33 In the third year of Asa king of Judah, Baasha the son of Ahijah began to reign over all Israel at Tirzah, and he reigned twenty-four years. 34 He did what was evil in the sight of the LORD and walked in the way of Jeroboam and in his sin which he made Israel to sin. (1 Ki. 15:33-34 ESV)

What are we supposed to think of King Baasha?  Breadcrumbs are there: this guy is rotten!  And that because of the spiritual failings of his rule.

Authorial summaries.  On other occasions, the author will drop a juicy breadcrumb in the form of a summary.  Luke has been describing the wonderful fruit of the gospel’s advance in the early days of the church in Acts 1 and 2.  Then he offers us some summary statements which highlight the key take home –  the Word is taking root and the church is growing:

41 So those who received his word were baptized, and there were added that day about three thousand souls. (Acts 2:41 ESV)

4 But many of those who had heard the word believed, and the number of the men came to about five thousand. (Acts 4:4 ESV)

Repetition.  Important things are repeated.  The same things are said again.  Reiterating a point indicates that point’s importance.  For instance, this line is repeated repetitiously and redundantly throughout Judges: “In those days there was no king in Israel” (17:6; 18:1; 19:1; 21:25).  This lawless state of things gives the whole narrative a decidedly dark tone, raising the need for a king to reign in justice in righteousness over God’s people.

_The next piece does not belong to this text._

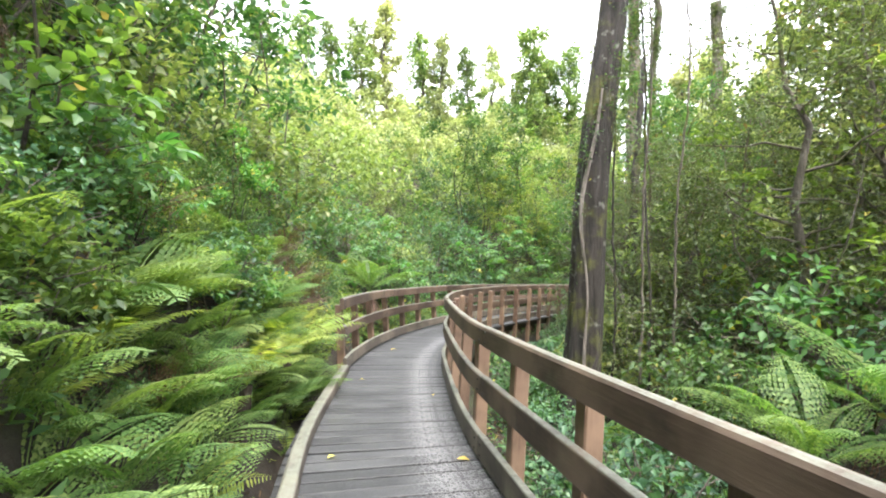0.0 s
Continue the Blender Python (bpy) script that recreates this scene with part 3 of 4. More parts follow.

Proportion.  Another way that the author of historical narrative can communicate meaning is by dedicating lots of space to it.  Think about it: wouldn’t it be odd if the New York Times dedicated eight pages (including the front page!) to a story about a man purchasing a dog?  You’d say – “This lacks proportionality!  Is it really that important?”

The Bible dedicates vast swaths of space to Moses and David.  Almost no space at all to others.  We’d love to know more about Enoch, or Melchizedek, but they apparently weren’t all that central to the narrative that was being told.  Yet consider the amount of space devoted to the passion narrative in the gospels.  Nearly half the space in Mark’s gospel is focused on the last week of Jesus’ ministry – does that indicate that Mark thinks this stuff is more important?  Yep.

The Use of Speech.  If something is not just related, but is quoted…that could be very significant.  This is especially true in the gospel narratives where key theological breadcrumbs are dropped in short quotations.  Consider this statement from the lips (so to speak) of a demon, “You are the Son of God!” (Mark 3:11-12).

There you are.  Breadcrumbs.  More than enough to help discover the meaning of the most stubborn of historical narratives.  Enough breadcrumbs to find your way home.  Of course, if you’re Hansel, your father and wicked stepmother are just going to take you out into the woods and leave you there again tomorrow.  Pack your breadcrumbs, young man!